I was recently reminded of a new year’s resolution that I made some years ago – one which I’m successfully keeping to this day. Back then, I committed to making the transition towards a greener, more sustainable personal lifestyle. But here’s the clever bit: I figured it would also be OK to carry on pretty much as before with all my current behaviours. So, no really big changes required and certainly no tough decisions to make. Now, maybe it’s just me, but expecting the oil industry to get right behind the energy transition whilst sticking with MER does feel kind of similar.
MER was rolled out in 2015 but, in truth, it always had something of a seventies vibe about it with its focus purely on oil & gas and little reference to the environment. But here in 2020, can we keep pushing the extraction of every drop from the North Sea just as long as it makes a buck? Both the UK and Scottish governments have rolled out ambitious targets to go carbon-neutral. Public attitudes towards the environment are shifting. And, perhaps most significantly, technology is advancing rapidly: offshore renewable costs are tumbling and the take-up of electric vehicles may be closer than many of us imagine. Irrespective of what initiatives they commit to, what kind of reception can the industry expect at November’s COP26 in Glasgow if they remain wedded to MER? And, does MER prop up the Aberdeen economy or does it hold it back from embracing the far bigger prize of becoming a global energy transition hub?
Surely now has to be the time to re-focus North Sea oil & gas on a handful of key fields – and to reach out to the renewables sector to deliver vital energy transition solutions. If not now, when?
Total remaining North Sea reserves is significant. But as any explorer knows, much of these are dispersed across a vast number of technically-challenging ‘small pools’. Across Aberdeen, we continue to see smart people and valuable resources tied up in figuring out if these can be economically extracted. (Spoiler alert: they usually can’t). But even if they could, the contribution to national energy demand and to tax revenues would be minimal. And would they do for our climate goals and the energy transition?

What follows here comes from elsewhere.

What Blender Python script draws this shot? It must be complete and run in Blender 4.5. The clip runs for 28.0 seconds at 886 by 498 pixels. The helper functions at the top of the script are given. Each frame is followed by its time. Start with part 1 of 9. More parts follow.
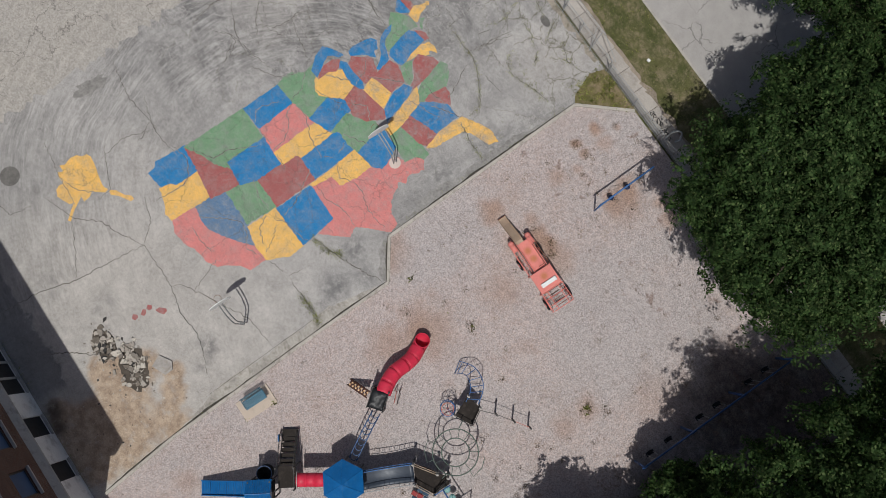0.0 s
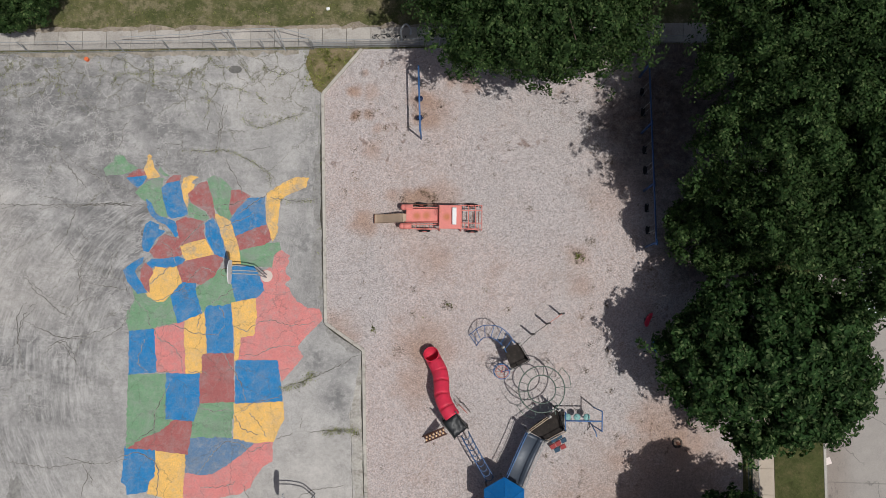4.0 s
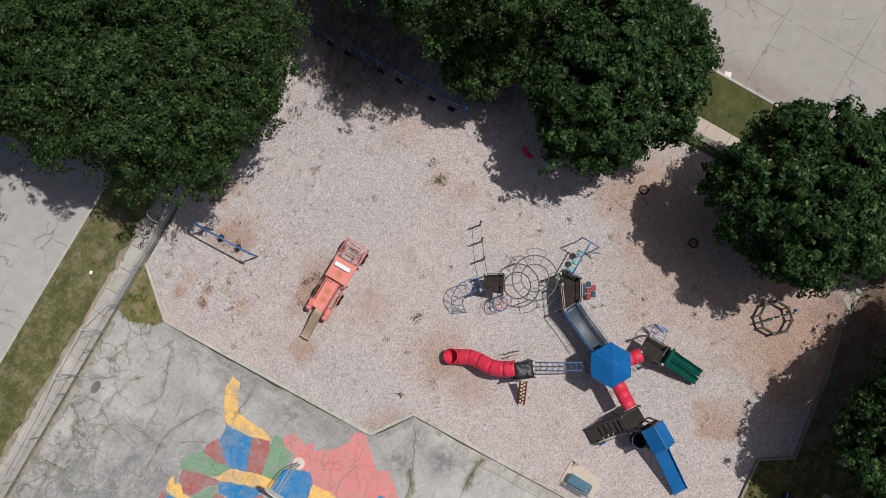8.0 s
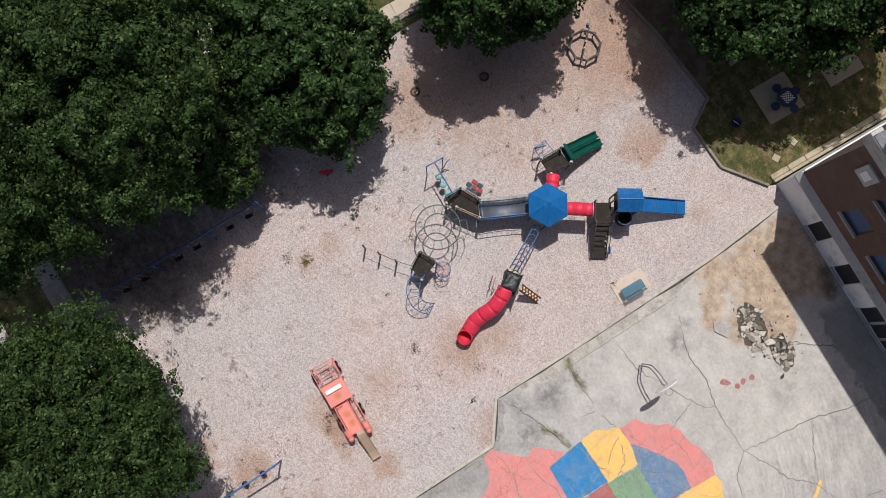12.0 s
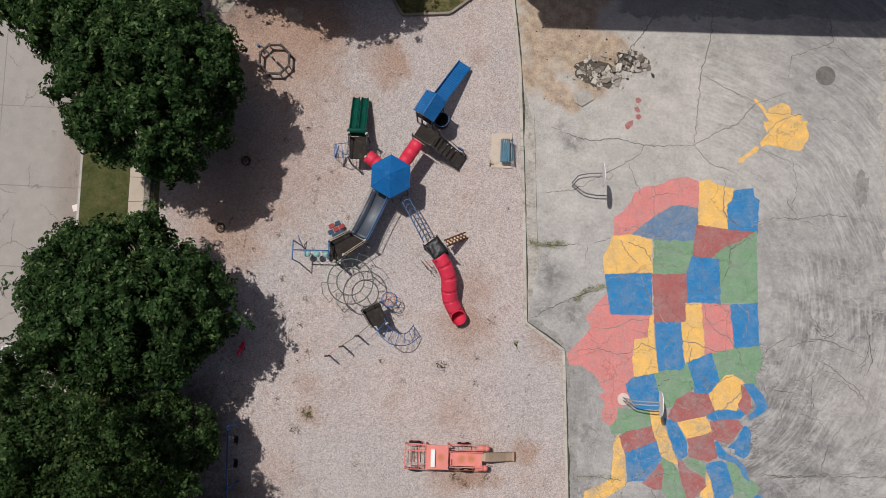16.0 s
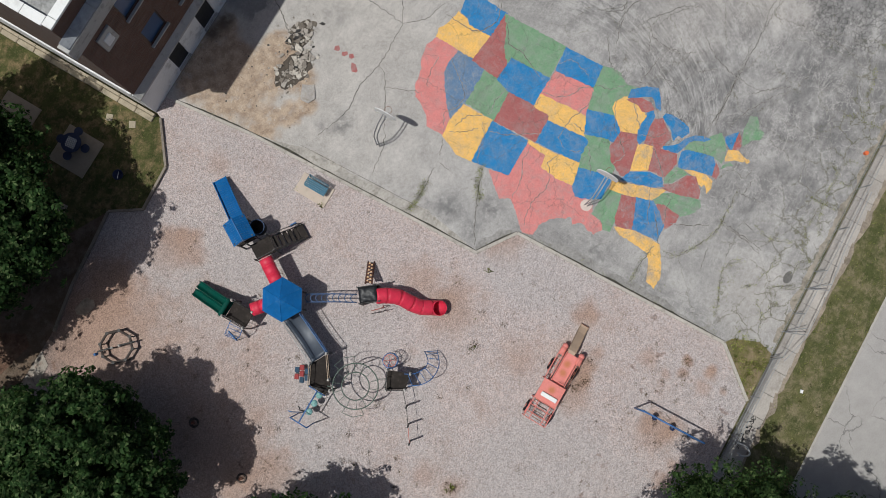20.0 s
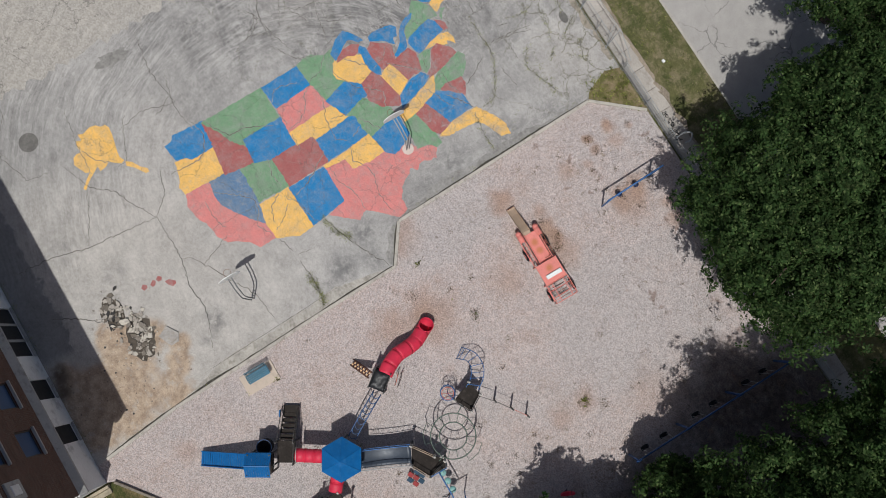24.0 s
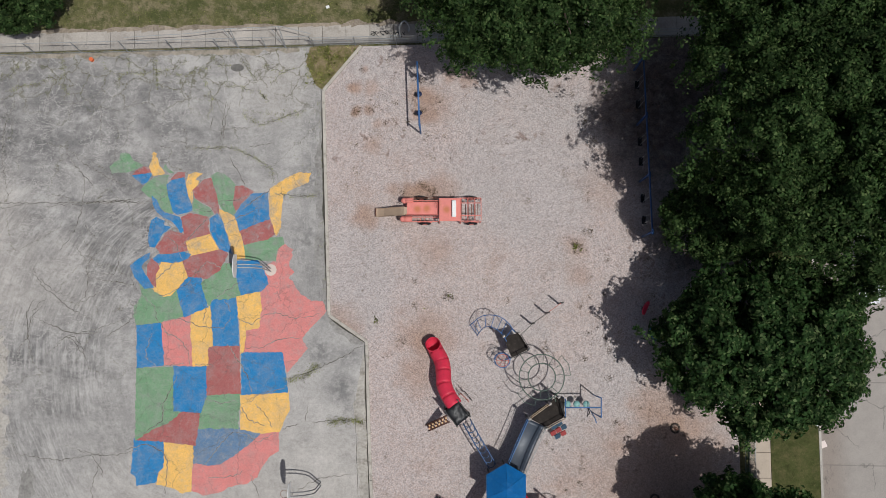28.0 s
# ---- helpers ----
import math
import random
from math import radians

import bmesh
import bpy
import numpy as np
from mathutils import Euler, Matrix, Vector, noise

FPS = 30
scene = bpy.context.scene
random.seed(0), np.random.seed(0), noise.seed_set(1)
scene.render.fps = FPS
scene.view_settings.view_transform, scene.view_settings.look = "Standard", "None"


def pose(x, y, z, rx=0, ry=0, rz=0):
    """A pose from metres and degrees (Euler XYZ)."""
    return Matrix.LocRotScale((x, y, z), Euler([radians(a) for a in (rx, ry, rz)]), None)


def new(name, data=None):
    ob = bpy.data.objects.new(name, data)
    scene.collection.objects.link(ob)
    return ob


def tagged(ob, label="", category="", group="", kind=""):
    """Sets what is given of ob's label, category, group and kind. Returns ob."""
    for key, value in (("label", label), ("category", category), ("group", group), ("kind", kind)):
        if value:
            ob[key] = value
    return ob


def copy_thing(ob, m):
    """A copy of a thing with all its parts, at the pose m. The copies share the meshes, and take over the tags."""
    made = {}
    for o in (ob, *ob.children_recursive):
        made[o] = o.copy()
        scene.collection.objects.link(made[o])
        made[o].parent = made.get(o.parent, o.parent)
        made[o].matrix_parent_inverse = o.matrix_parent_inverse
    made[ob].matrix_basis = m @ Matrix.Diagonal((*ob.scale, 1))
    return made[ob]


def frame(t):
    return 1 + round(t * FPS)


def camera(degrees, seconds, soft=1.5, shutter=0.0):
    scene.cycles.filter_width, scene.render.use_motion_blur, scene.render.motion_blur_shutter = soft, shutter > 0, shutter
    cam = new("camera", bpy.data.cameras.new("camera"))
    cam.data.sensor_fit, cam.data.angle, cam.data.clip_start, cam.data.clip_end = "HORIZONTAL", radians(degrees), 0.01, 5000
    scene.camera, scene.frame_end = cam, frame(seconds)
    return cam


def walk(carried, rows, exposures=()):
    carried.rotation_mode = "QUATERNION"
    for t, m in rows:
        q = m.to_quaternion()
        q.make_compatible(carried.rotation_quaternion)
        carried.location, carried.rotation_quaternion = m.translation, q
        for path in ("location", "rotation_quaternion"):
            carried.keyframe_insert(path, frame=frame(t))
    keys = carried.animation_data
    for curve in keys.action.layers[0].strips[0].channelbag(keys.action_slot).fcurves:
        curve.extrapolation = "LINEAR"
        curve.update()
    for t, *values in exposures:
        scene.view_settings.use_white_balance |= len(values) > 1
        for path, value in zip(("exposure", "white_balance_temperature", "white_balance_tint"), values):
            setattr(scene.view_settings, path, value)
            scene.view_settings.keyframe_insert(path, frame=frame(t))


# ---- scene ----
cam = camera(54.0, 28.0, soft=0.78)
SKY, SUN = 0.071, 3.7
EXPOSURES = [  # seconds, stops, kelvin, tint
    (0.0, -0.47, 6500, 10.5), (1.5, -0.47, 6500, 10.5), (3.5, -0.35, 6480, 10), (6.0, -0.21, 6450, 10), (8.0, -0.14, 6500, 10), (10.0, 0.0, 6500, 10.5), (11.0, 0.06, 6560, 11.5),
    (12.5, 0.06, 6650, 12.5), (15.0, -0.16, 6720, 12.5), (17.0, -0.28, 6560, 11), (19.0, -0.30, 6420, 9), (21.0, -0.33, 6400, 9), (25.0, -0.33, 6450, 10), (28.0, -0.34, 6450, 10),
]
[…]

Far better to leave small pools in the ground and start channeling the same brainpower, finance and equipment into developing transition technologies such as electrification, CCUS and, most importantly (yet often ignored), hydrogen. These not only benefit the UK directly but create vast export opportunities.

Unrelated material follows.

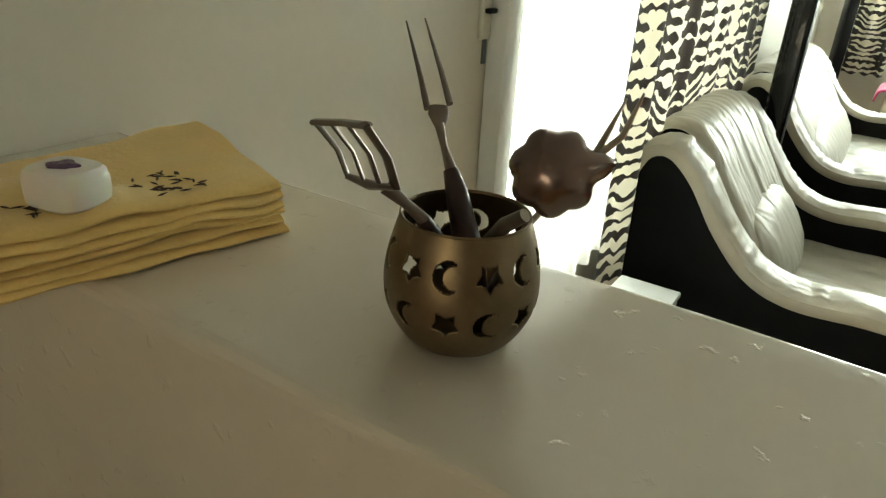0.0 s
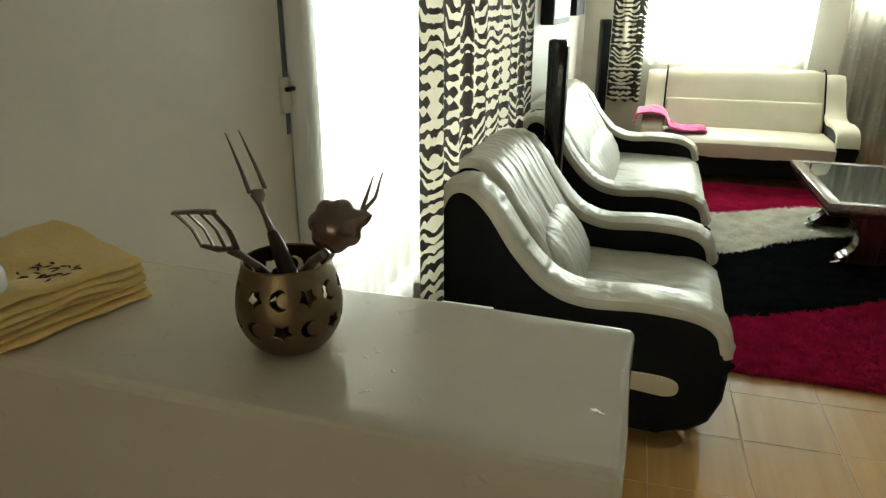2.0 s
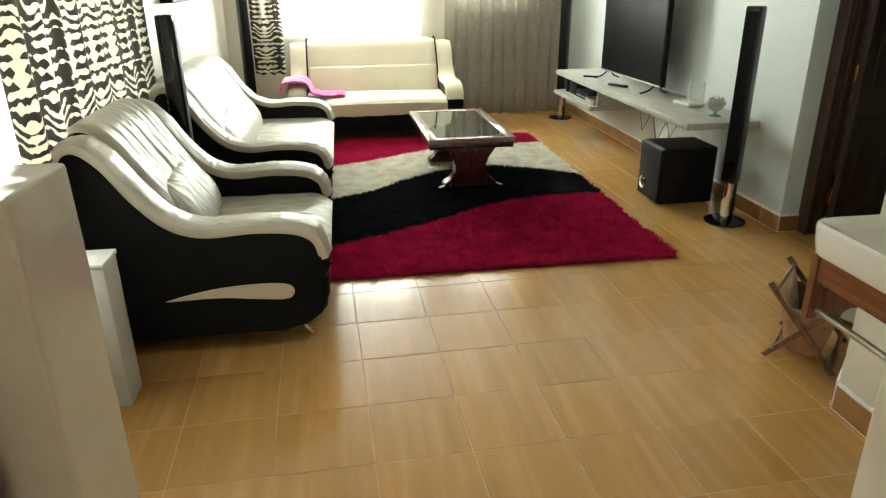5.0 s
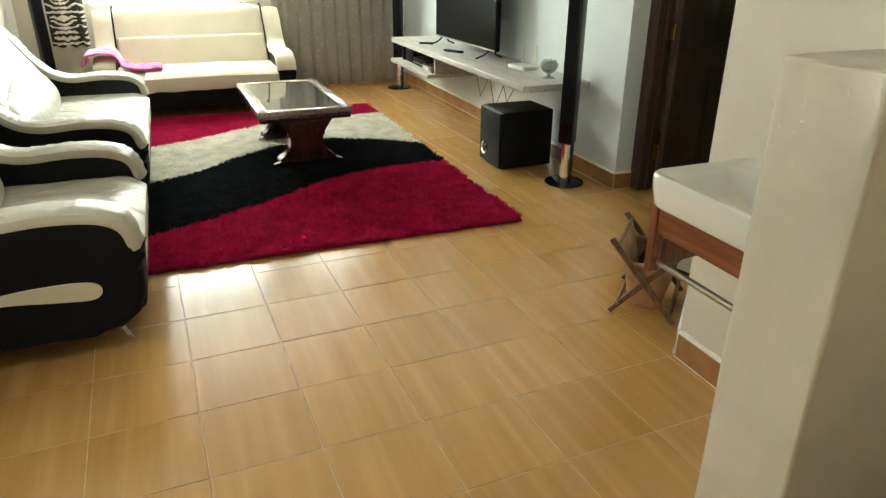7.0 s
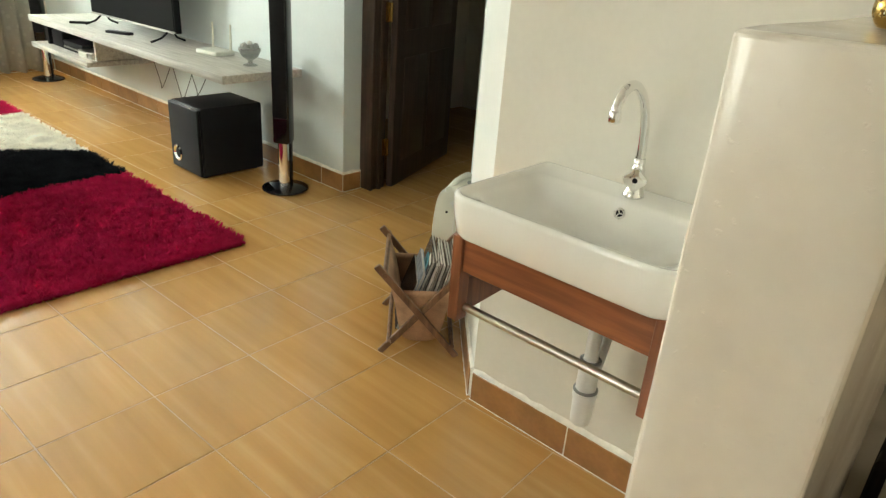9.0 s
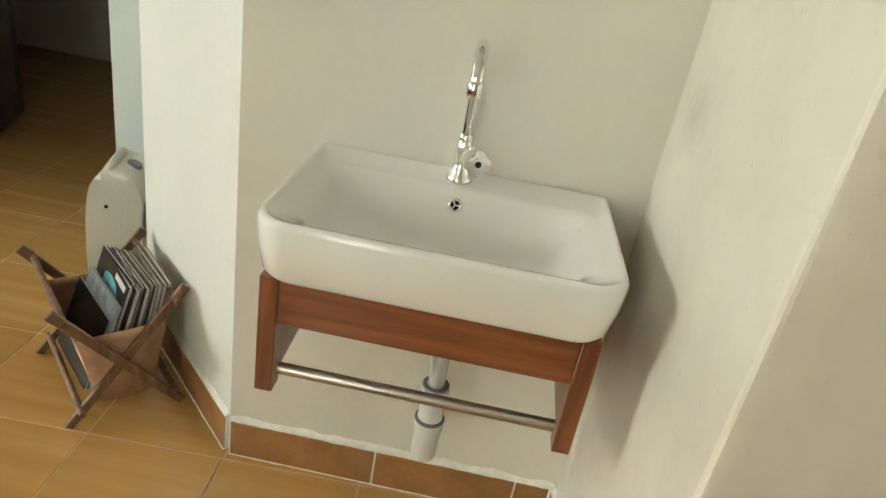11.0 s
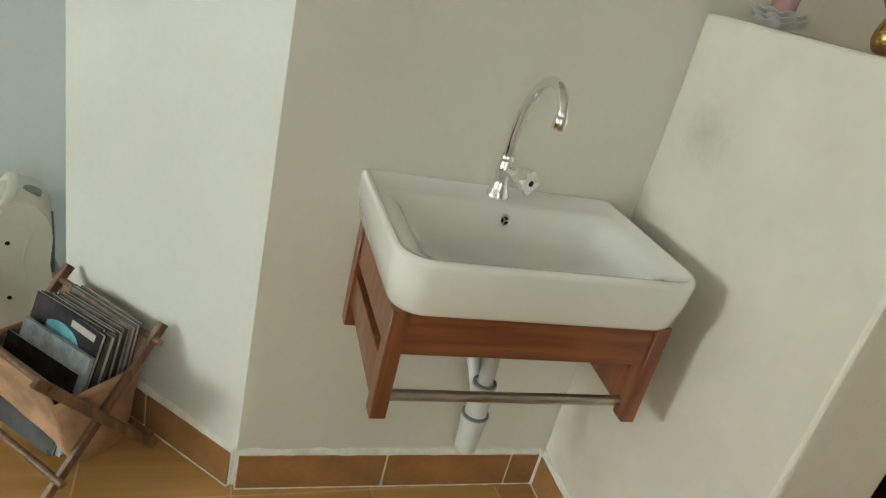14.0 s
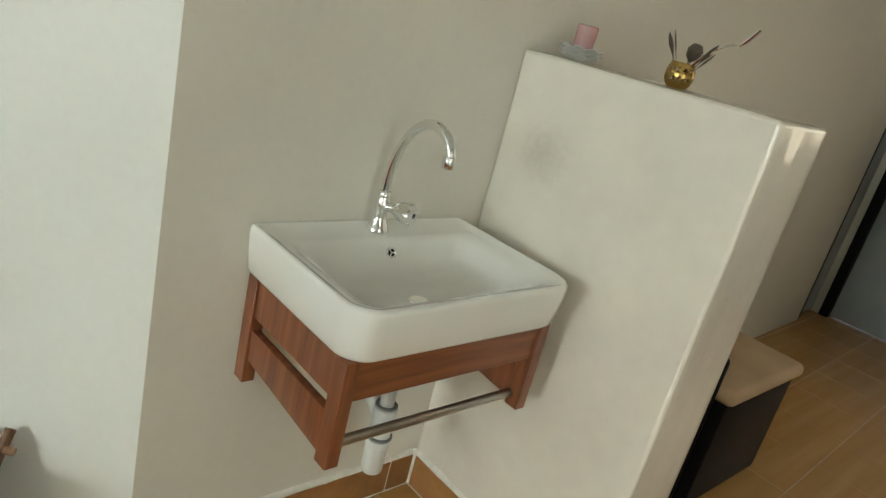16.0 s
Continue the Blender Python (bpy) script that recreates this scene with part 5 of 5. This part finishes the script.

Friends of the Earth have an interesting position. On one hand, they’re realistic enough not to demand the immediate closure of the entire North Sea. But their calls for the cancellation of tax incentives and the outright ban on all new licences risks a drastic short-term impact on the industry, not to mention Aberdeen’s economy. But, how about a variation: no future approvals for small fields of, say, sub-20 million boe reserves. And whilst the industry re-focuses itself, should it be subject to increased levies and more regulation? Why not support them with a ‘one in, one out’ approach: for every new transition initiative, let’s see something trimmed out of the OGA’s Asset Stewardship portfolio. Perhaps even roll out a leaner, fit-for-purpose regime for those low output, late-life assets.
For years, the North Sea was synonymous with oil & gas. Not anymore. Huge investment over the past decade has seen the UKCS become home to the world’s largest installed offshore windfarm capacity with more to follow as floating technology develops. Renewables operators are fast becoming the dominant force offshore. Of course, there are oil & gas operators who are already heavily invested in wind or in the hydrogen economy. But for the majority who aren’t, it’s asking a lot to develop a transition mindset and capability from scratch and at pace. So, instead of asking our industry to look within itself to find transition solutions, maybe we should be encouraging them to extend the spirit of collaboration across to the renewables sector. Wind operators generate power cheaply but often leave the grid hamstrung with their fluctuating output. If our sector can support with hydrogen production, storage and transportation, that’s a win-win outcome. Who knows, maybe we might even see cross-sector plans developing.
Sanjoy Sen CEng FIChemE is a chemical engineer with over 20 years’ industry experience. He also holds an MSc in Petroleum Engineering and attained a distinction in his LLM in Oil & Gas Law from the University of Aberdeen where he considered a devolved Scotland’s future. He spent four years in the Oil & Gas Authority as a Senior Development Engineer and ran as the Conservative candidate in Alyn & Deeside at the 2019 general election. He writes here in a personal capacity.